I got up and walked through to the bathroom. Looked in the mirror. Face a mess of blood. Opened my mouth. My teeth. Oh God my teeth. What had I done? They had all turned. Ninety degrees. It had been real. Oh fuck it had been real. They sat there, perfectly solid in my gums but facing the wrong way. I had been that one in a million. My teeth were set on edge. Bite had stolen my bite. One sweet rush and I was screwed. Sweet rush. Mmmmm. Sweet rush. Maybe now it had happened it wouldn't hurt so much next time. No don't think like that. Stop it now. You've been screwed over by a drug. Throw the rest away. Do it now. I returned to the lounge and chucked the bottle and syringe in the bin. Called for medical help.

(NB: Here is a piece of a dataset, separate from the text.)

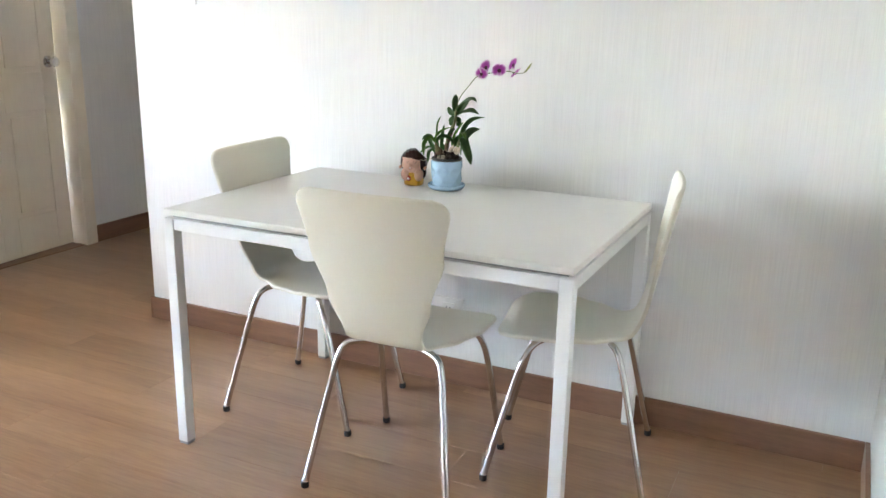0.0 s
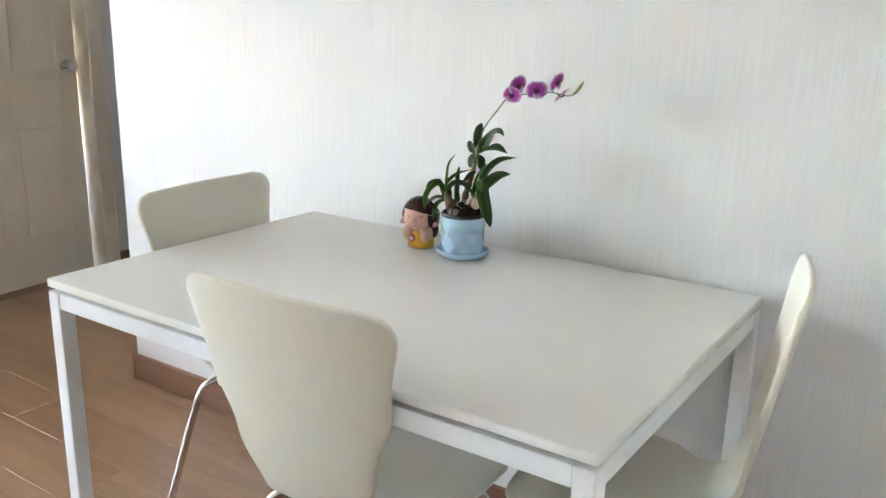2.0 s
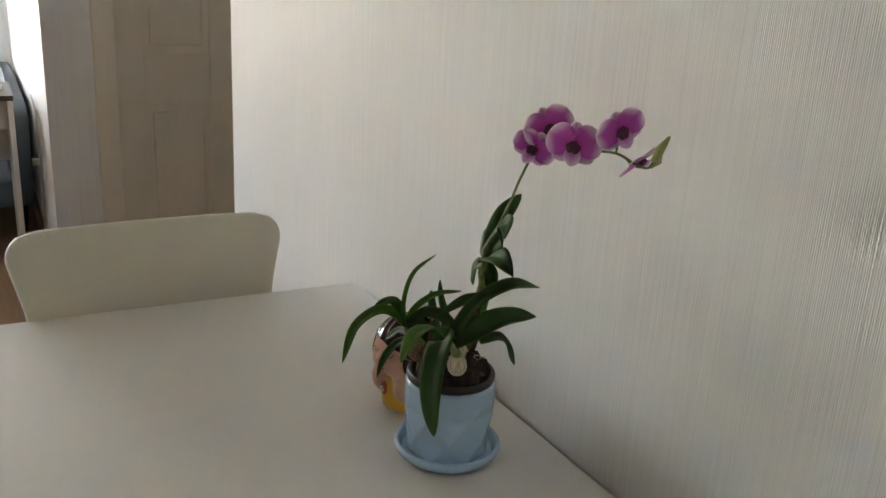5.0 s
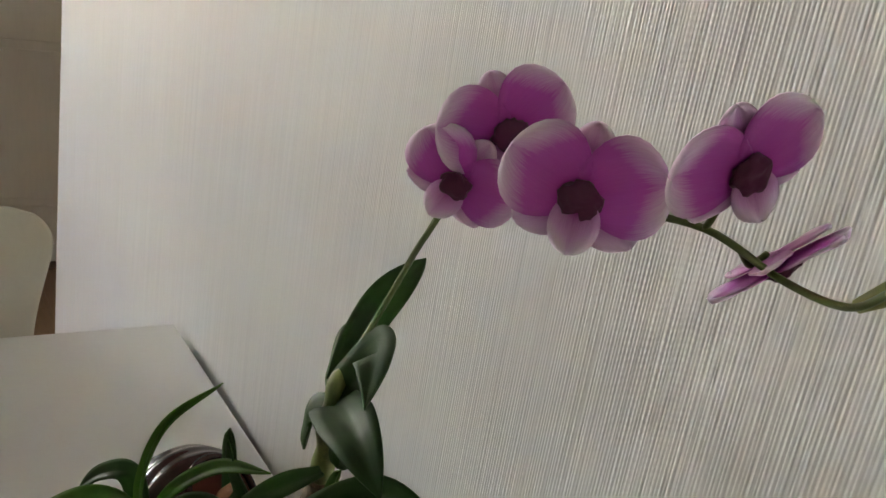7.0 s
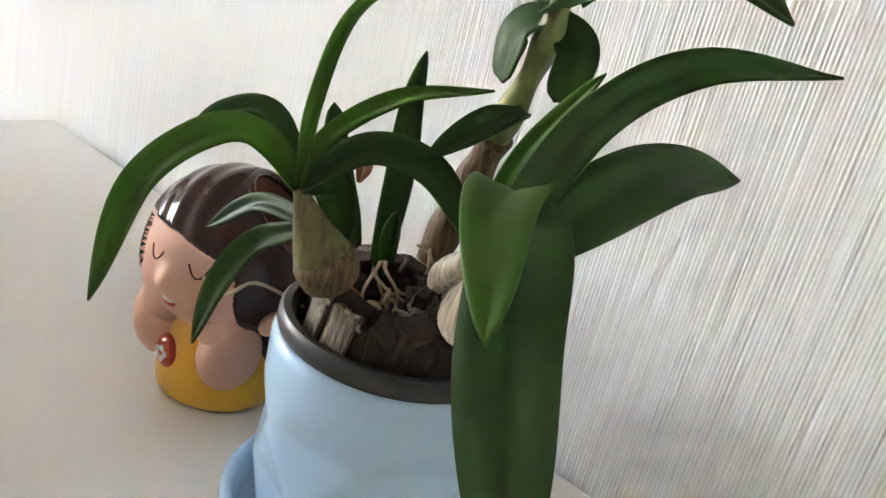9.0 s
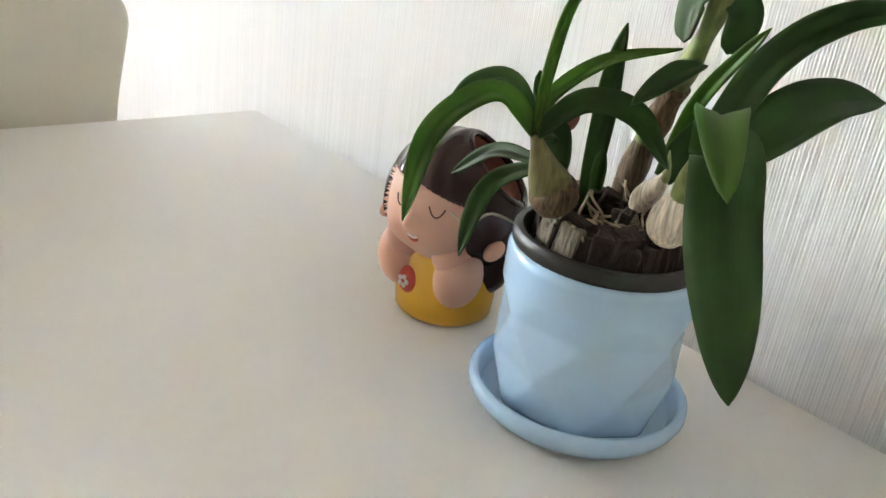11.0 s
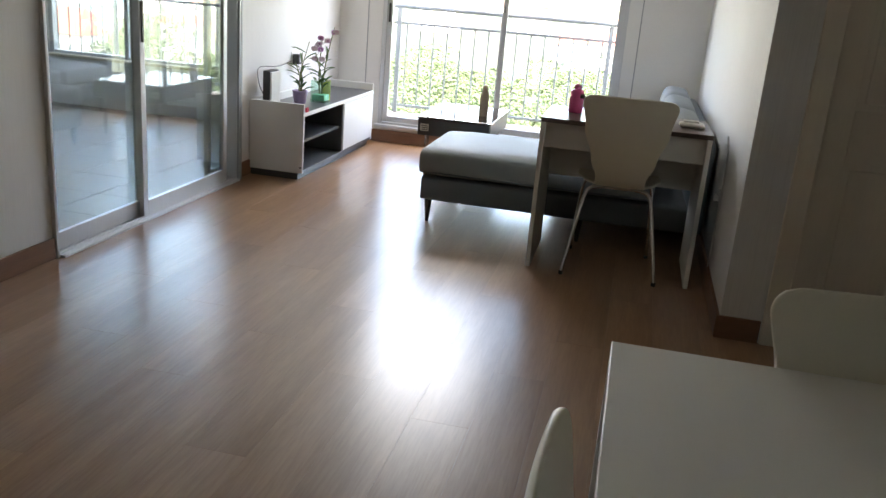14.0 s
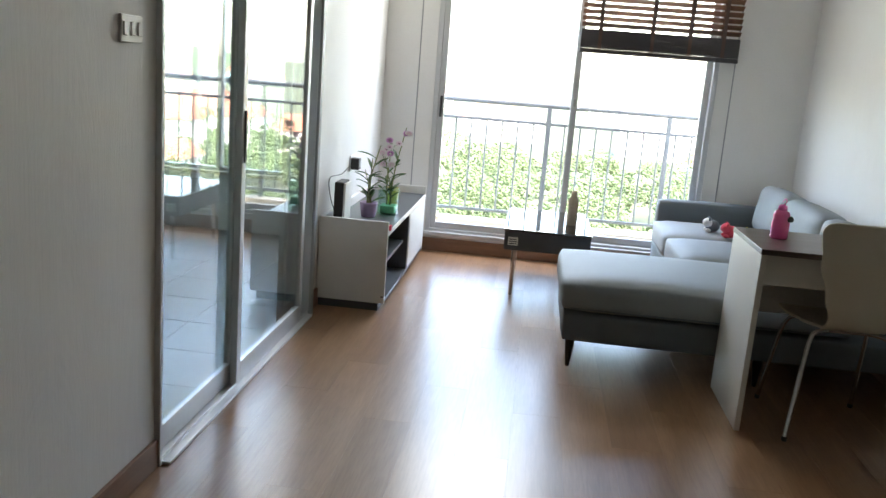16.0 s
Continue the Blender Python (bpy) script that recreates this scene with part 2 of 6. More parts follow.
M["petal"] = petal_skin("petal", (0.56, 0.085, 0.48), (0.86, 0.70, 0.83), (0.46, 0.03, 0.37))
M["petal_sepal"] = petal_skin("sepal", (0.62, 0.28, 0.56), (0.84, 0.66, 0.79), (0.46, 0.08, 0.39))
M["sheath"] = plain("brown_cane_sheath", (0.135, 0.085, 0.045), 0.75, vary=0.75, grain=160, bump=0.6, depth=0.001, stretch=(4, 4, 0.5), fine=0.85)
M["petal_lip"] = petal_skin("lip_petal", (0.62, 0.30, 0.58), (0.80, 0.70, 0.76), (0.30, 0.02, 0.22))
# Stacked slats against the window: backlit darkness put into their colour.
M["blind_stack"] = plain("backlit_slat_stack", (0.055, 0.05, 0.055), 0.5, vary=0.2, stretch=(0.5, 8, 8))
M["dead_leaf"] = plain("dry_brown_leaf", (0.30, 0.13, 0.06), 0.8, vary=0.3, grain=200, fine=0.85)
M["petal_white"] = petal_skin("pale_petal", (0.80, 0.70, 0.74), (0.8, 0.78, 0.77), (0.74, 0.45, 0.60))
M["lip"] = plain("orchid_lip", (0.10, 0.006, 0.05), 0.5, vary=0.3)
M["budskin"] = plain("bud", (0.28, 0.30, 0.10), 0.5, vary=0.2, fine=0.85)
M["hair"] = plain("brown_glaze", (0.040, 0.016, 0.014), 0.2, vary=0.15, coat=0.1, grain=30, bump=0.0, spec=0.35)
M["skin"] = plain("peach_glaze", (0.62, 0.33, 0.235), 0.42, vary=0.05, coat=0.1)
M["yellow"] = plain("yellow_glaze", (0.72, 0.36, 0.03), 0.35, vary=0.05, coat=0.2)
M["red"] = plain("red_glaze", (0.5, 0.06, 0.03), 0.4)
M["terracotta"] = plain("bare_clay", (0.26, 0.10, 0.065), 0.7)
M["fabric"] = plain("grey_sofa_fabric", (0.24, 0.268, 0.28), 0.62, vary=0.12, grain=420, bump=0.35, depth=0.0010, spec=0.5)
# Same sofa fabric, with the shade on its lower and back parts coloured in.
M["fabric_dark"] = plain("shaded_sofa_fabric", (0.135, 0.16, 0.178), 0.7, vary=0.12, grain=420, bump=0.4, depth=0.0010, spec=0.35)
M["black_leg"] = plain("black_metal", (0.02, 0.02, 0.02), 0.4, metal=0.4)
M["white_board"] = plain("white_melamine", (0.72, 0.71, 0.68), 0.35, vary=0.03, grain=150, bump=0.04)
M["dark_board"] = plain("dark_brown_melamine", (0.075, 0.05, 0.04), 0.3, vary=0.18, grain=40, stretch=(1, 8, 8))
M["grey_board"] = plain("charcoal_melamine", (0.06, 0.065, 0.07), 0.34, vary=0.12, grain=80)
M["black_gloss"] = plain("black_glass", (0.012, 0.014, 0.018), 0.06, vary=0.1, bump=0, coat=0.6)
M["tan"] = plain("tan_stoneware", (0.44, 0.35, 0.25), 0.6, vary=0.2)
M["pink"] = plain("pink_plastic", (0.92, 0.14, 0.40), 0.22, vary=0.05, coat=0.2)
M["purple_pot"] = plain("lilac_ceramic", (0.36, 0.27, 0.45), 0.5, vary=0.08)
M["green_glass"] = clear_glass("green_glass", (0.74, 0.93, 0.84))
M["gel"] = plain("green_gel_beads", (0.22, 0.58, 0.40), 0.25, vary=0.3, grain=120)
M["plush_white"] = plain("white_plush", (0.75, 0.73, 0.70), 0.95, vary=0.1, bump=0.6, depth=0.003, grain=300)
M["plush_red"] = plain("red_plush", (0.65, 0.06, 0.10), 0.95, vary=0.1, bump=0.6, depth=0.003, grain=300)
M["plush_yellow"] = plain("yellow_plush", (0.75, 0.62, 0.15), 0.95, vary=0.1, bump=0.6, depth=0.003, grain=300)
M["blind_wood"] = plain("blind_slat_wood", (0.20, 0.10, 0.06), 0.4, vary=0.2, stretch=(0.5, 8, 8))
M["tape"] = plain("blind_tape", (0.12, 0.08, 0.07), 0.9)
M["tile"] = plain("cream_floor_tile", (0.43, 0.40, 0.345), 0.42, vary=0.08, grain=12, bump=0.05)
M["grout"] = plain("grout", (0.30, 0.28, 0.25), 0.9)
M["concrete"] = plain("beige_balcony_plaster", (0.62, 0.52, 0.38), 0.85, vary=0.08, grain=90, bump=0.3)
M["rail"] = plain("grey_rail_paint", (0.15, 0.165, 0.175), 0.45, metal=0.2, vary=0.06)
M["towel"] = plain("purple_towel", (0.26, 0.17, 0.36), 0.95, vary=0.12, grain=300, bump=0.5, depth=0.002)
M["ground"] = plain("distant_ground", (0.07, 0.085, 0.045), 0.95, vary=0.35, grain=0.6, stretch=(0.02, 0.02, 0.02))
M["woods"] = plain("tree_foliage", (0.07, 0.105, 0.045), 0.8, vary=0.4, grain=0.5, stretch=(0.2, 0.2, 0.2))
M["house_wall"] = plain("pale_house_wall", (0.66, 0.63, 0.58), 0.85, vary=0.06, grain=0.4)
M["house_teal"] = plain("teal_house_wall", (0.32, 0.55, 0.56), 0.85, vary=0.06, grain=0.4)
M["roof_red"] = plain("red_roof", (0.38, 0.13, 0.08), 0.8, vary=0.15, grain=1.0)
M["roof_grey"] = plain("grey_roof", (0.40, 0.41, 0.42), 0.7, vary=0.1, grain=1.0)
M["dark_pane"] = plain("far_window", (0.22, 0.25, 0.27), 0.2, vary=0.2)
M["ink"] = plain("ink", (0.03, 0.03, 0.03), 0.6)
M["label_white"] = plain("paper_label", (0.75, 0.74, 0.7), 0.6)

BASE = {}


def finish(bm, name, material, smooth=False):
    bmesh.ops.recalc_face_normals(bm, faces=bm.faces)
    me = bpy.data.meshes.new(name)
    if smooth:
        for f in bm.faces:
            f.smooth = True
    bm.to_mesh(me)
    bm.free()
    for k in material if isinstance(material, (list, tuple)) else [material]:
        me.materials.append(M[k])
    return me


def thing(name, at, label, category, group="", kind=""):
    ob = new(name)
    ob.location = at
    ob.empty_display_size = 0.1
    BASE[ob] = Vector(at)
    return tagged(ob, label, category, group, kind)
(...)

The dentists at the hospital said they couldn't fix my teeth. Said they had heard of this happening. That the only thing to do was to remove every tooth and fix a full set of false ones. They could fix that up for the future. In the meantime I'd just have to put up with it and eat lots of soup. They sent me away with an appointment for a week's time to get measured up for false teeth and to decide whether to remove a few of the real ones or whether to do the lot in one go under general anaesthetic. It depended on the results of the x-rays they would take and at that time they didn't know quite how they would get the teeth out safely.
I went home. Slept badly. Shouted at myself for stupidity. Cursed myself. Cursed the man from the group. Cursed the Asians for inventing jaggery. Cursed my mother for my birthday cakes. And cursed those stupid Bazooka Joe comics. No more sugar for me. Ever.
And then I saw the bottle. Still in the bin where I'd thrown it.
Can't do it. Can't destroy it. Need it.
Second syringe filled. Placed between my lips. Squirt.